Short problem: Write out each line word for word. Drop pictures.

____________________

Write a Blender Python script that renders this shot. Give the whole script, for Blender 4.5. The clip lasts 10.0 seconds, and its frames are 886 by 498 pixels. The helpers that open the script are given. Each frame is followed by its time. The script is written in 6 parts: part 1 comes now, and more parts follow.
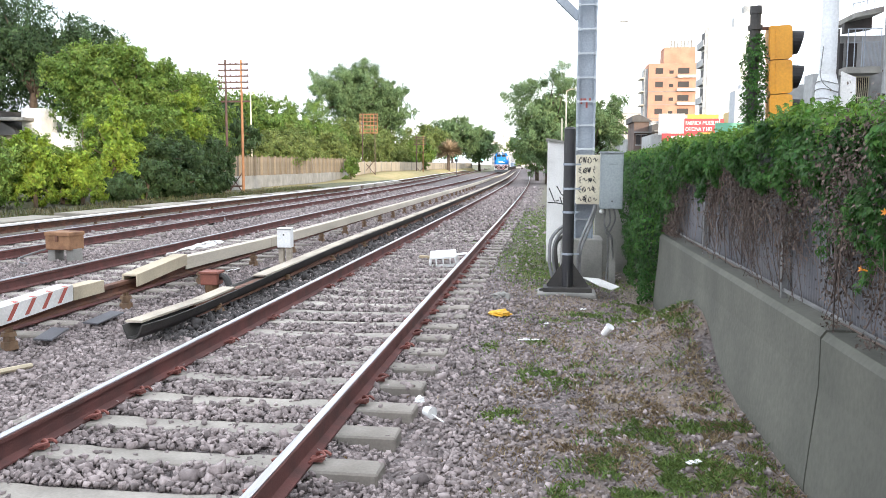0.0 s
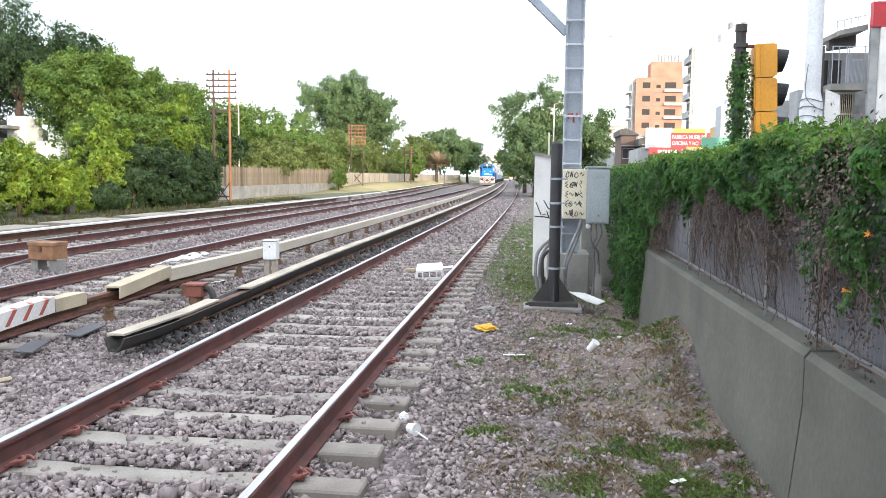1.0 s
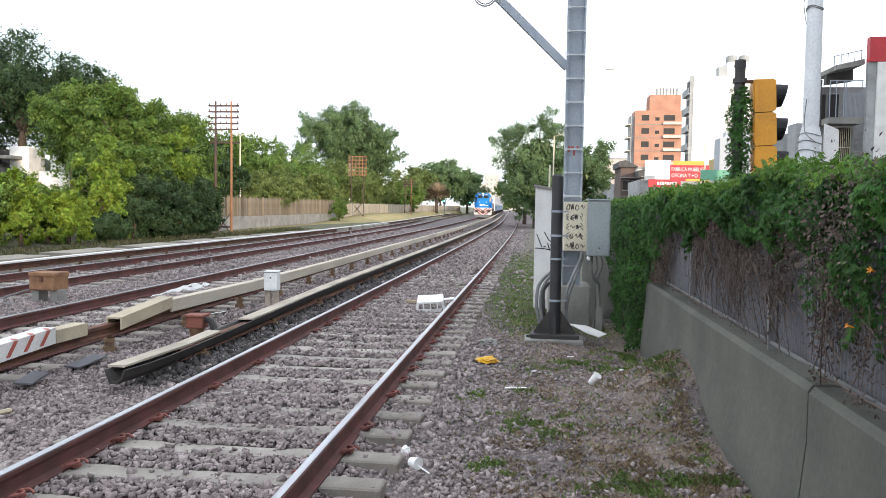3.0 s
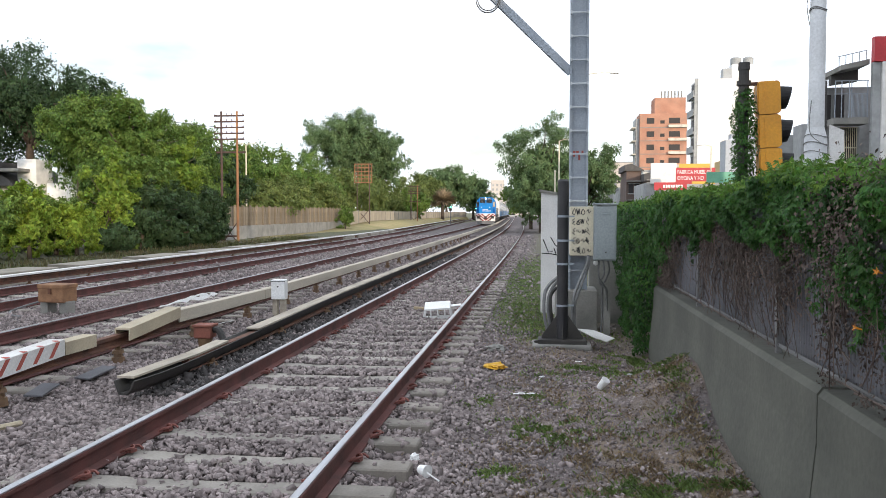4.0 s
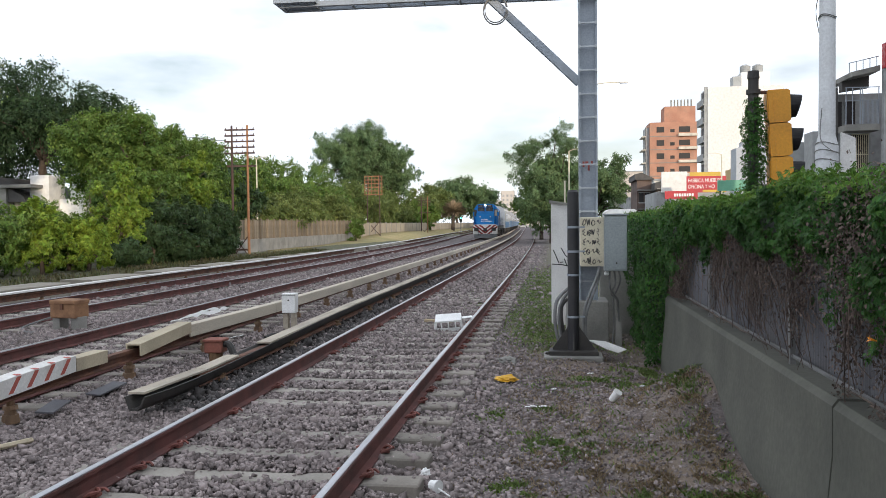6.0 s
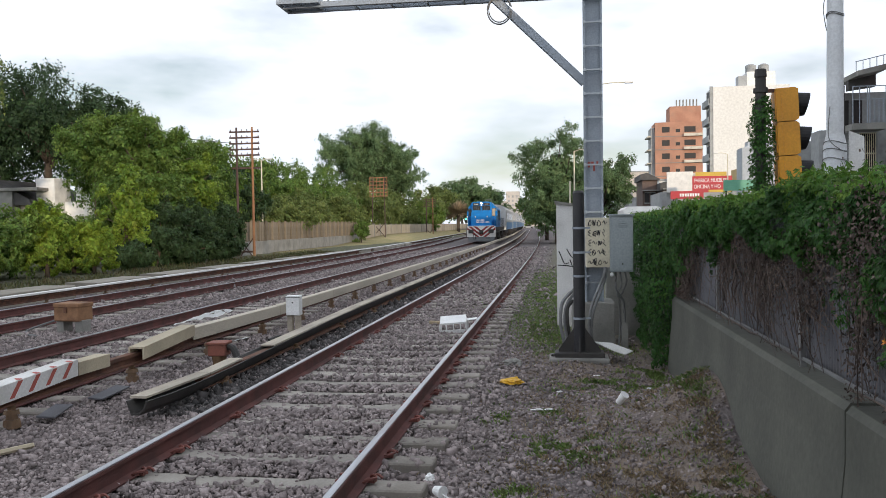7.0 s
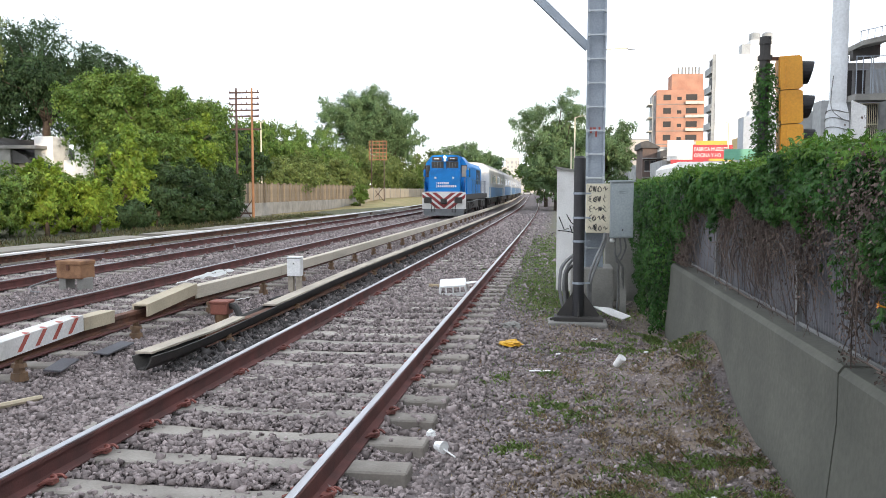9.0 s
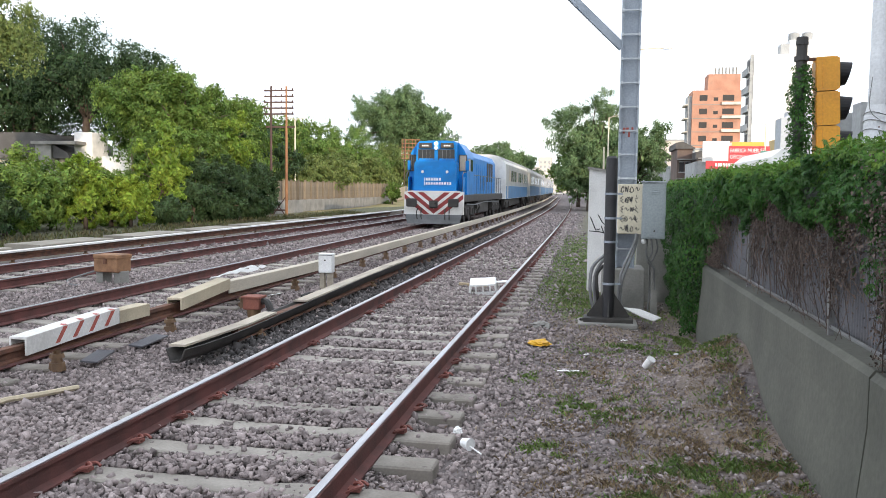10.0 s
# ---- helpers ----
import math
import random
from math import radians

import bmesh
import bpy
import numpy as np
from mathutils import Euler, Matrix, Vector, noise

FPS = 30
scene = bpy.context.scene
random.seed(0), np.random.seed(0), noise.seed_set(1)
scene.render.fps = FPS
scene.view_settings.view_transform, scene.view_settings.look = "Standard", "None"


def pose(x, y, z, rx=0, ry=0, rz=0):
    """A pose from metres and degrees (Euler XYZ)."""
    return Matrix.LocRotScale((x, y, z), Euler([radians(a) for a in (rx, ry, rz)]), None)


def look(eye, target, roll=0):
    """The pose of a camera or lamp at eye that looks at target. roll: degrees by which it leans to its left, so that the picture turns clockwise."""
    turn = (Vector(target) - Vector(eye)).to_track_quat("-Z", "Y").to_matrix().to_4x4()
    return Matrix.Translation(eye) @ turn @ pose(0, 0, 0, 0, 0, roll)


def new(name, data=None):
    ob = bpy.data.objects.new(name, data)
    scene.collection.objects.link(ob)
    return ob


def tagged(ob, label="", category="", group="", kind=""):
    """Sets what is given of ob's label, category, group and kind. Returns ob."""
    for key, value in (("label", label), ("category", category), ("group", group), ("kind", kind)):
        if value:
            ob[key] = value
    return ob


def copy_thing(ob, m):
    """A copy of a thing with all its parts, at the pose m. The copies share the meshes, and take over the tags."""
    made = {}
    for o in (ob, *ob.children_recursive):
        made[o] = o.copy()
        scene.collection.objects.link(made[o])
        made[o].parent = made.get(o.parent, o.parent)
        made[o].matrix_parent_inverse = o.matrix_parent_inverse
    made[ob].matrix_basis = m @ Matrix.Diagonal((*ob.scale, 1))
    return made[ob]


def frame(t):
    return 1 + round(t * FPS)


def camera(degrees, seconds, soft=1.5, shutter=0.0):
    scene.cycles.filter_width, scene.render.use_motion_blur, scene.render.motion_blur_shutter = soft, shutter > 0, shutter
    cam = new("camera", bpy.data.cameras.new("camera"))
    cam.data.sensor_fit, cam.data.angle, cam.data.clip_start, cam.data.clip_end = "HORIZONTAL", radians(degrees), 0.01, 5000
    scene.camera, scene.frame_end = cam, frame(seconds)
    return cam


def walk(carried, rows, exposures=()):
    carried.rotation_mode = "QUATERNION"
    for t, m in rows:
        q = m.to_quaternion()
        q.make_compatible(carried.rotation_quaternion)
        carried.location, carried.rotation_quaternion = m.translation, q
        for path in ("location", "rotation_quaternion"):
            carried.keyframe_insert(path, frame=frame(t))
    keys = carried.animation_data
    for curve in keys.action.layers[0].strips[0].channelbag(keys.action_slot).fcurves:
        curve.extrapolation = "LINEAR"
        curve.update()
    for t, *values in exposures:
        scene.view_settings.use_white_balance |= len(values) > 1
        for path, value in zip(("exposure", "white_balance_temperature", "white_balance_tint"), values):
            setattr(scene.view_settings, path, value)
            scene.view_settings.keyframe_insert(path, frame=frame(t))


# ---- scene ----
cam = camera(56.9, 10.0, soft=0.7)
PATH = [
    (0, (0.008, -0.039, 1.76), (-0.248, 1.934, 1.553), 0.2),
    (0.5, (0.005, -0.02, 1.769), (-0.208, 1.952, 1.52), -1.1),
    (1, (0.02, -0.012, 1.788), (-0.206, 1.967, 1.609), 0.7),
    (1.5, (0.014, -0.025, 1.788), (-0.22, 1.956, 1.642), 1.2),
    (2, (-0.005, -0.055, 1.793), (-0.259, 1.924, 1.649), 1.1),
    (2.5, (0.0, -0.005, 1.804), (-0.264, 1.972, 1.663), 1.2),
    (3, (0.001, -0.032, 1.805), (-0.226, 1.952, 1.701), 0.9),
    (4.5, (0.011, -0.042, 1.815), (-0.242, 1.941, 1.73), -0.3),
    (5, (0.015, -0.037, 1.816), (-0.237, 1.946, 1.74), -0.4),
    (5.5, (0.016, -0.045, 1.822), (-0.244, 1.937, 1.755), -0.4),
    (7, (0.019, 0.072, 1.83), (-0.264, 2.051, 1.771), -0.8),
    (7.5, (0.01, 0.071, 1.827), (-0.28, 2.048, 1.765), -0.6),
    (8, (-0.005, 0.108, 1.817), (-0.279, 2.087, 1.708), 0.2),
    (8.5, (0.0, 0.067, 1.812), (-0.265, 2.044, 1.676), -0.2),
    (9, (-0.013, -0.017, 1.805), (-0.291, 1.958, 1.661), 0.1),
    (9.5, (-0.001, -0.018, 1.801), (-0.286, 1.956, 1.649), 0.6),
    (10, (0.009, -0.05, 1.802), (-0.345, 1.913, 1.655), 0.7),
]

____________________

Output of the exercise:
Write a Blender Python script that renders this shot. Give the whole script, for Blender 4.5. The clip lasts 10.0 seconds, and its frames are 886 by 498 pixels. The helpers that open the script are given. Each frame is followed by its time. The script is written in 6 parts: part 1 comes now, and more parts follow.
0.0 s
1.0 s
3.0 s
4.0 s
6.0 s
7.0 s
9.0 s
10.0 s
# ---- helpers ----
import math
import random
from math import radians

import bmesh
import bpy
import numpy as np
from mathutils import Euler, Matrix, Vector, noise

FPS = 30
scene = bpy.context.scene
random.seed(0), np.random.seed(0), noise.seed_set(1)
scene.render.fps = FPS
scene.view_settings.view_transform, scene.view_settings.look = "Standard", "None"


def pose(x, y, z, rx=0, ry=0, rz=0):
    """A pose from metres and degrees (Euler XYZ)."""
    return Matrix.LocRotScale((x, y, z), Euler([radians(a) for a in (rx, ry, rz)]), None)


def look(eye, target, roll=0):
    """The pose of a camera or lamp at eye that looks at target. roll: degrees by which it leans to its left, so that the picture turns clockwise."""
    turn = (Vector(target) - Vector(eye)).to_track_quat("-Z", "Y").to_matrix().to_4x4()
    return Matrix.Translation(eye) @ turn @ pose(0, 0, 0, 0, 0, roll)


def new(name, data=None):
    ob = bpy.data.objects.new(name, data)
    scene.collection.objects.link(ob)
    return ob


def tagged(ob, label="", category="", group="", kind=""):
    """Sets what is given of ob's label, category, group and kind. Returns ob."""
    for key, value in (("label", label), ("category", category), ("group", group), ("kind", kind)):
        if value:
            ob[key] = value
    return ob


def copy_thing(ob, m):
    """A copy of a thing with all its parts, at the pose m. The copies share the meshes, and take over the tags."""
    made = {}
    for o in (ob, *ob.children_recursive):
        made[o] = o.copy()
        scene.collection.objects.link(made[o])
        made[o].parent = made.get(o.parent, o.parent)
        made[o].matrix_parent_inverse = o.matrix_parent_inverse
    made[ob].matrix_basis = m @ Matrix.Diagonal((*ob.scale, 1))
    return made[ob]


def frame(t):
    return 1 + round(t * FPS)


def camera(degrees, seconds, soft=1.5, shutter=0.0):
    scene.cycles.filter_width, scene.render.use_motion_blur, scene.render.motion_blur_shutter = soft, shutter > 0, shutter
    cam = new("camera", bpy.data.cameras.new("camera"))
    cam.data.sensor_fit, cam.data.angle, cam.data.clip_start, cam.data.clip_end = "HORIZONTAL", radians(degrees), 0.01, 5000
    scene.camera, scene.frame_end = cam, frame(seconds)
    return cam


def walk(carried, rows, exposures=()):
    carried.rotation_mode = "QUATERNION"
    for t, m in rows:
        q = m.to_quaternion()
        q.make_compatible(carried.rotation_quaternion)
        carried.location, carried.rotation_quaternion = m.translation, q
        for path in ("location", "rotation_quaternion"):
            carried.keyframe_insert(path, frame=frame(t))
    keys = carried.animation_data
    for curve in keys.action.layers[0].strips[0].channelbag(keys.action_slot).fcurves:
        curve.extrapolation = "LINEAR"
        curve.update()
    for t, *values in exposures:
        scene.view_settings.use_white_balance |= len(values) > 1
        for path, value in zip(("exposure", "white_balance_temperature", "white_balance_tint"), values):
            setattr(scene.view_settings, path, value)
            scene.view_settings.keyframe_insert(path, frame=frame(t))


# ---- scene ----
cam = camera(56.9, 10.0, soft=0.7)
PATH = [
    (0, (0.008, -0.039, 1.76), (-0.248, 1.934, 1.553), 0.2),
    (0.5, (0.005, -0.02, 1.769), (-0.208, 1.952, 1.52), -1.1),
    (1, (0.02, -0.012, 1.788), (-0.206, 1.967, 1.609), 0.7),
    (1.5, (0.014, -0.025, 1.788), (-0.22, 1.956, 1.642), 1.2),
    (2, (-0.005, -0.055, 1.793), (-0.259, 1.924, 1.649), 1.1),
    (2.5, (0.0, -0.005, 1.804), (-0.264, 1.972, 1.663), 1.2),
    (3, (0.001, -0.032, 1.805), (-0.226, 1.952, 1.701), 0.9),
    (4.5, (0.011, -0.042, 1.815), (-0.242, 1.941, 1.73), -0.3),
    (5, (0.015, -0.037, 1.816), (-0.237, 1.946, 1.74), -0.4),
    (5.5, (0.016, -0.045, 1.822), (-0.244, 1.937, 1.755), -0.4),
    (7, (0.019, 0.072, 1.83), (-0.264, 2.051, 1.771), -0.8),
    (7.5, (0.01, 0.071, 1.827), (-0.28, 2.048, 1.765), -0.6),
    (8, (-0.005, 0.108, 1.817), (-0.279, 2.087, 1.708), 0.2),
    (8.5, (0.0, 0.067, 1.812), (-0.265, 2.044, 1.676), -0.2),
    (9, (-0.013, -0.017, 1.805), (-0.291, 1.958, 1.661), 0.1),
    (9.5, (-0.001, -0.018, 1.801), (-0.286, 1.956, 1.649), 0.6),
    (10, (0.009, -0.05, 1.802), (-0.345, 1.913, 1.655), 0.7),
]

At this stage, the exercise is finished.